> [Brief]:
Go through the data below. Pull out every line that has the word "part".
^^^^
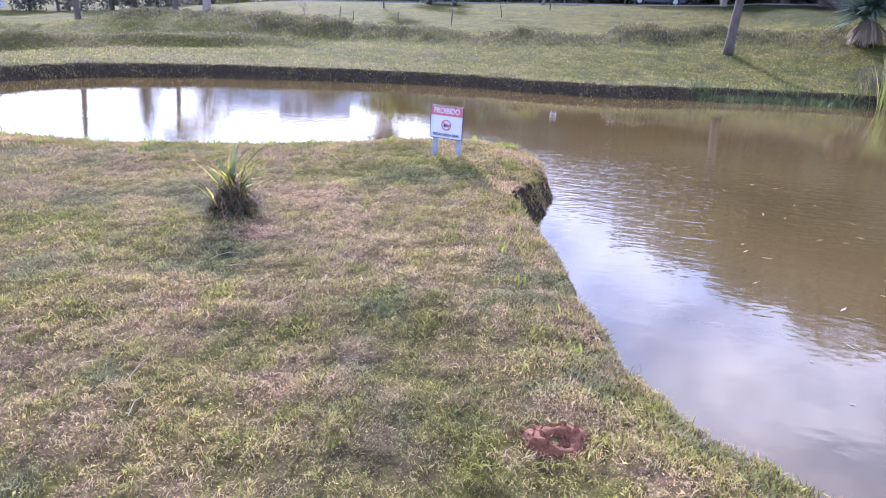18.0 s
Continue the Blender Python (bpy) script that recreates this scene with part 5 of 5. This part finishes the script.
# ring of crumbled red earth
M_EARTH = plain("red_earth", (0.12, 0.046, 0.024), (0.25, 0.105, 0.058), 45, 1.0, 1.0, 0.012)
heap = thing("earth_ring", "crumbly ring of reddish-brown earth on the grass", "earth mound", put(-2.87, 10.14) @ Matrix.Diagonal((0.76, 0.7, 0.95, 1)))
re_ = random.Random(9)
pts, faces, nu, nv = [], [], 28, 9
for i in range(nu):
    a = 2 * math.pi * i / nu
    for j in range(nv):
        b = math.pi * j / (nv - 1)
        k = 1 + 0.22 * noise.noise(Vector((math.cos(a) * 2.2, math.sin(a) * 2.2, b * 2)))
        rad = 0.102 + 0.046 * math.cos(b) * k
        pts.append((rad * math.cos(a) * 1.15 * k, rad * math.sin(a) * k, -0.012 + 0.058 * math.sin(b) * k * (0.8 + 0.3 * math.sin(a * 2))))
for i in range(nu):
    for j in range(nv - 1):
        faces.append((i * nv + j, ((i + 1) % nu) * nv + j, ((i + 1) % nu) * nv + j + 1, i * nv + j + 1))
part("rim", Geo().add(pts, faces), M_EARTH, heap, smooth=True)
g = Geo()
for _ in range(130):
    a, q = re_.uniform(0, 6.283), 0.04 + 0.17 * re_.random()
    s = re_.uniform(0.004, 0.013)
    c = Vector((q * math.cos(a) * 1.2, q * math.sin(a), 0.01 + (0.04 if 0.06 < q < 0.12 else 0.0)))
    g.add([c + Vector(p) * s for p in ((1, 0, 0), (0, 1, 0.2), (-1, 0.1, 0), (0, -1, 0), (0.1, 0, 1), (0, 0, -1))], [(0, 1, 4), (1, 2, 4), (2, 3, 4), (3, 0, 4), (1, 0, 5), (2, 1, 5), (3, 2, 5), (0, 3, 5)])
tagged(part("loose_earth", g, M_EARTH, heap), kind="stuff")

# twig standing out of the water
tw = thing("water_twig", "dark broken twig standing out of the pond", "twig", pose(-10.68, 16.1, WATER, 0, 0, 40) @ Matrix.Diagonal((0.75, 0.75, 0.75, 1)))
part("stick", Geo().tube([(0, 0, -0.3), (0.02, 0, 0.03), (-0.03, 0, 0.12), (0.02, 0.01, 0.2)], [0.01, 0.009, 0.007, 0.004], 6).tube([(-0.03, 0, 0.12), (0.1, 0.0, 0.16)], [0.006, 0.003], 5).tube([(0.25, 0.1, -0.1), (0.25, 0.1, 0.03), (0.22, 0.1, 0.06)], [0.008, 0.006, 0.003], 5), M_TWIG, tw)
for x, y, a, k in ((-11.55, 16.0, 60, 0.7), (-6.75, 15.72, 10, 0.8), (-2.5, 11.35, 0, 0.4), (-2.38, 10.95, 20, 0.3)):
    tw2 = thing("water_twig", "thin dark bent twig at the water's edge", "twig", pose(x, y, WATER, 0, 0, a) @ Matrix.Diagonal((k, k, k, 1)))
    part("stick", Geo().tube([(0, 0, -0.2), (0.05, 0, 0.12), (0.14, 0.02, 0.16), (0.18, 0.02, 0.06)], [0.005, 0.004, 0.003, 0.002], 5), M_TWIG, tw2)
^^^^
> [Solution to the exercise]:
Continue the Blender Python (bpy) script that recreates this scene with part 5 of 5. This part finishes the script.
part("rim", Geo().add(pts, faces), M_EARTH, heap, smooth=True)
tagged(part("loose_earth", g, M_EARTH, heap), kind="stuff")
part("stick", Geo().tube([(0, 0, -0.3), (0.02, 0, 0.03), (-0.03, 0, 0.12), (0.02, 0.01, 0.2)], [0.01, 0.009, 0.007, 0.004], 6).tube([(-0.03, 0, 0.12), (0.1, 0.0, 0.16)], [0.006, 0.003], 5).tube([(0.25, 0.1, -0.1), (0.25, 0.1, 0.03), (0.22, 0.1, 0.06)], [0.008, 0.006, 0.003], 5), M_TWIG, tw)
    part("stick", Geo().tube([(0, 0, -0.2), (0.05, 0, 0.12), (0.14, 0.02, 0.16), (0.18, 0.02, 0.06)], [0.005, 0.004, 0.003, 0.002], 5), M_TWIG, tw2)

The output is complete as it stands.